Hurrah for the R development team!

Web Pages and Email Lists

For a variety of official and contributed documentation, for copies of various versions of R, and for other information, go to http://cran.r-project.org and find the nearest CRAN (Comprehensive R Archive Network) mirror site.

There is no official support for R. The r-help email list gives access to an informal support network that can be highly effective. Details of the R-help list, and of other lists that serve the R community, are available from the web site for the R project at https://www.R-project.org/. A search on Stack Overflow can often yield information that is very helpful.

Binary installations of R are available from CRAN sites, for Windows, for MacOS, and for four different flavors of Linux. These come with all the base and recommended packages.

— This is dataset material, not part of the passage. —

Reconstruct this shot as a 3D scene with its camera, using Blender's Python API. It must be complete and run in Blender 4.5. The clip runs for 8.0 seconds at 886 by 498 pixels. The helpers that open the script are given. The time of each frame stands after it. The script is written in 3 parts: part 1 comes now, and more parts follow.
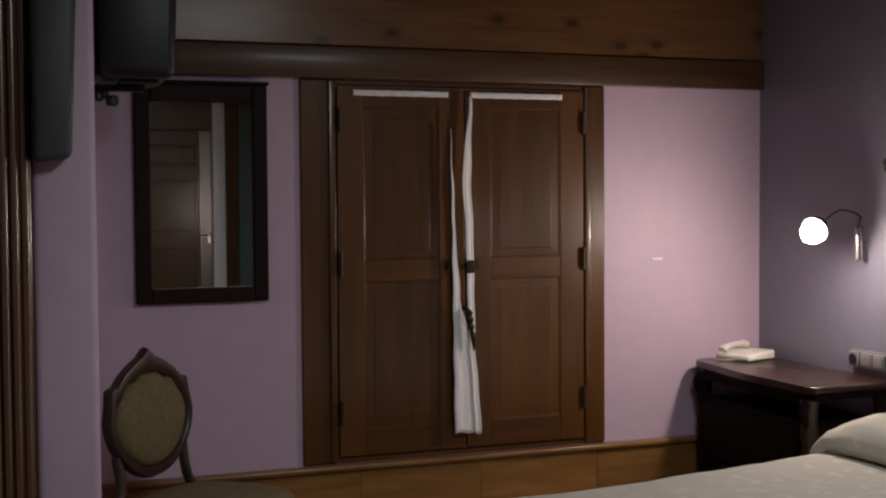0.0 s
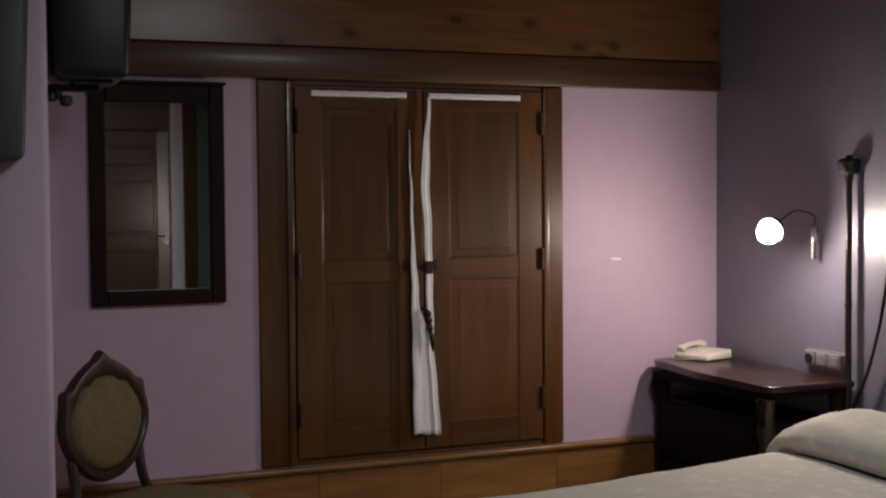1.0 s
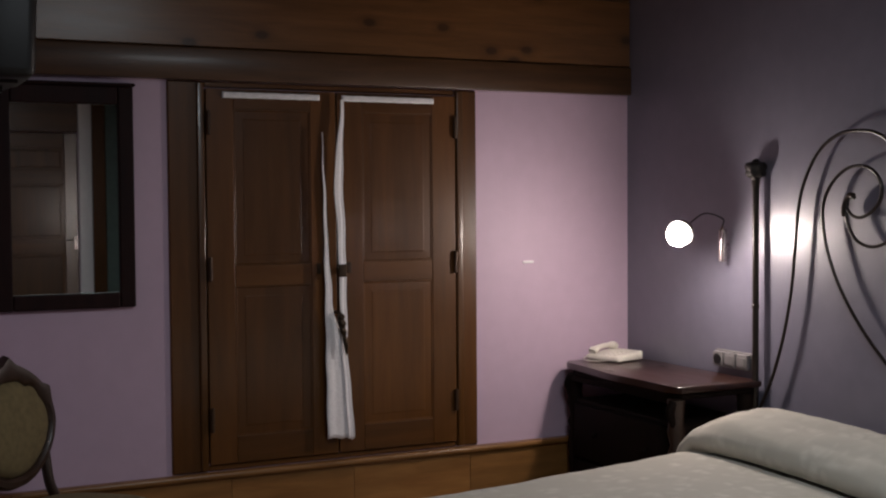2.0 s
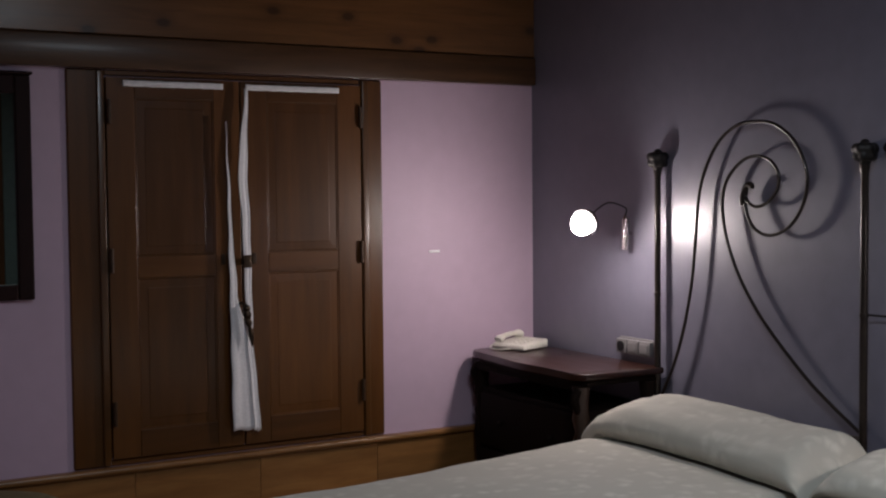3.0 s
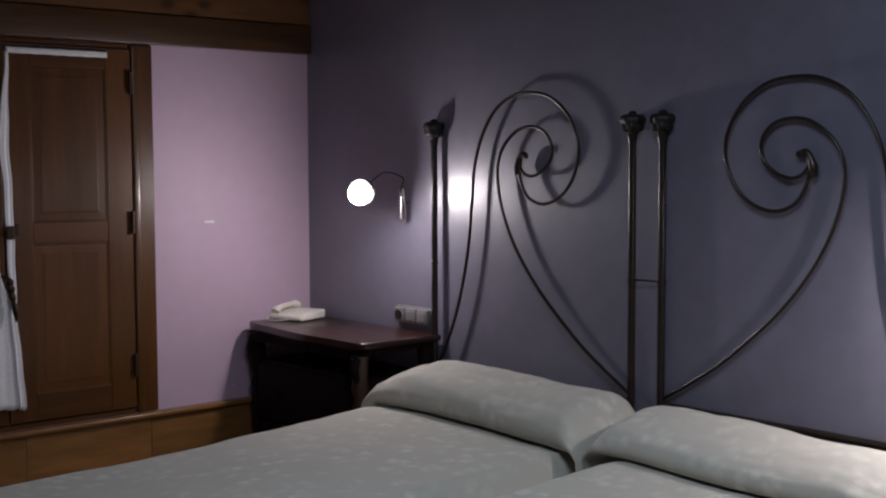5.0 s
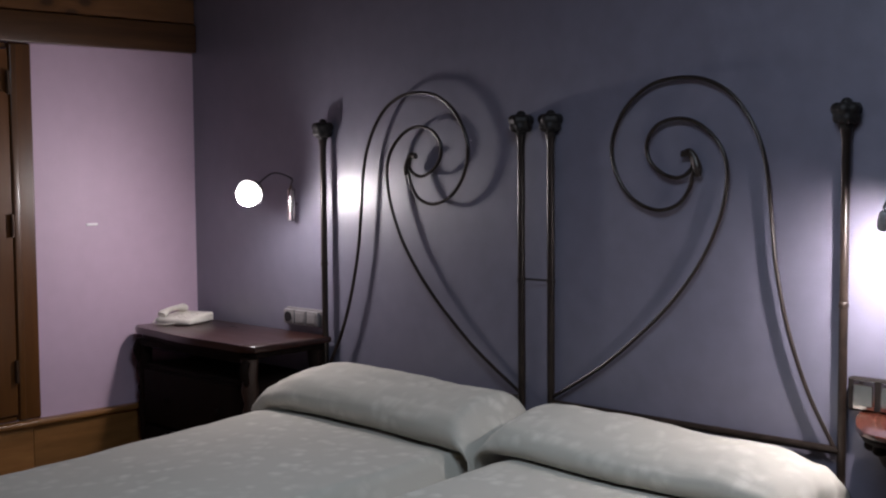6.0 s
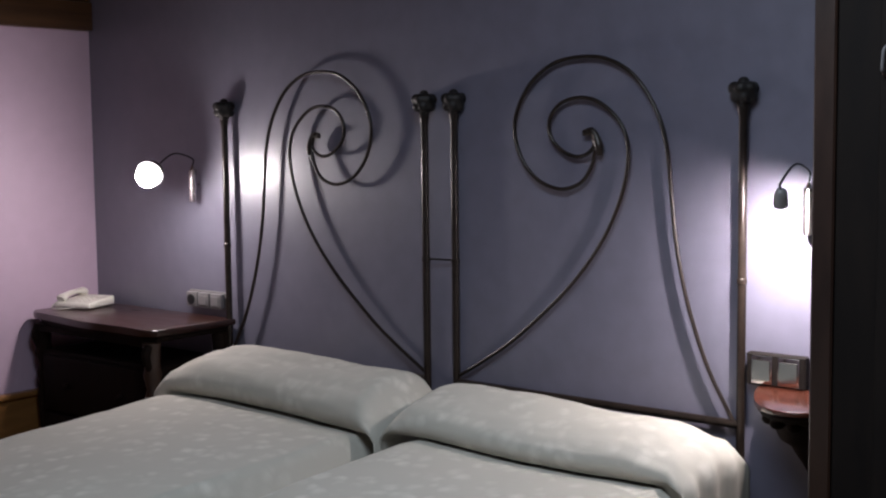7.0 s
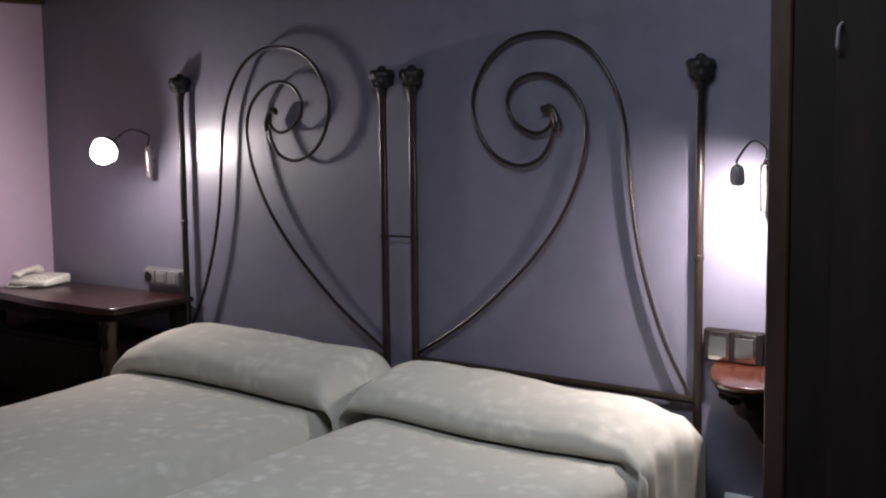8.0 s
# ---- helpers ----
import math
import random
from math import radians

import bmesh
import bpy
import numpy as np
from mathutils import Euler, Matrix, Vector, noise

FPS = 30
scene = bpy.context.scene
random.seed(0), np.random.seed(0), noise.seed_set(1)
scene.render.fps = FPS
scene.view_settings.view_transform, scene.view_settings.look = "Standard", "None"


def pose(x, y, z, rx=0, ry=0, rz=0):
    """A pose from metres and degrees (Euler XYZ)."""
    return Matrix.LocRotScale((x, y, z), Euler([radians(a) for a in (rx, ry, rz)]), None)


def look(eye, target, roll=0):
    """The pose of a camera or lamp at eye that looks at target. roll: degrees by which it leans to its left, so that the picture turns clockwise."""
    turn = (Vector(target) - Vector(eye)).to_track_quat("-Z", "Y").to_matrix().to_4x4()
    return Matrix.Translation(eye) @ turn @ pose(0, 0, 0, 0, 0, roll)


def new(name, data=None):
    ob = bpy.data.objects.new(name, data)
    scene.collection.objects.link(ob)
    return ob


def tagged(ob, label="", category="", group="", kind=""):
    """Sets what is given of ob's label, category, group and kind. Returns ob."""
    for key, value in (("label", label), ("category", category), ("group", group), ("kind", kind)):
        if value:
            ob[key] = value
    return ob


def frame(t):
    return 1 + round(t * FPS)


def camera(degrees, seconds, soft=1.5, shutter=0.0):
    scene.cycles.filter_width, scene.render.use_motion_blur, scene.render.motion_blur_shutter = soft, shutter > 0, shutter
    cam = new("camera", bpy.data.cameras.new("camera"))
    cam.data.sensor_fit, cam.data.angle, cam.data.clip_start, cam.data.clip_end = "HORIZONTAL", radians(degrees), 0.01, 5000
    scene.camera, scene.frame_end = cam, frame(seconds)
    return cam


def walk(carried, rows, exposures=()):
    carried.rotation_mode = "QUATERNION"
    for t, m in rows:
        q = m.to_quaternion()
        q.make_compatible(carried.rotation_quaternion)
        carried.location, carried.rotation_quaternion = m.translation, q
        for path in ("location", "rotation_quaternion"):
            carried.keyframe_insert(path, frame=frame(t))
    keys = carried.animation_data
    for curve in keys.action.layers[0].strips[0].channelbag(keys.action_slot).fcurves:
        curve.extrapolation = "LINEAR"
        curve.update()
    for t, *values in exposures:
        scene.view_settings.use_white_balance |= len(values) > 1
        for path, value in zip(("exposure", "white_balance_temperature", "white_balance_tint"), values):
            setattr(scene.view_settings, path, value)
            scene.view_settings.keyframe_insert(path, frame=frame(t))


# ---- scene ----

Other packages must be installed.

Installation instructions appropriate to the operating system can be found on CRAN sites. Copy down the relevant setup file, click on its icon to start installation, and follow instructions.

For running the examples in the first chapter, ensure that the DAAG package is installed. The following command line instruction can be used:

install.packages("DAAG")

  1. A text that is a derivative of this latter text, titled “A Practical Guide to Data Analysis Using R” (Maindonald, Braun, and Andrews 2024, forthcoming), is due for publication towards the middle of 2024.↩︎

  2. Notably, check https://www.tidyverse.org/↩︎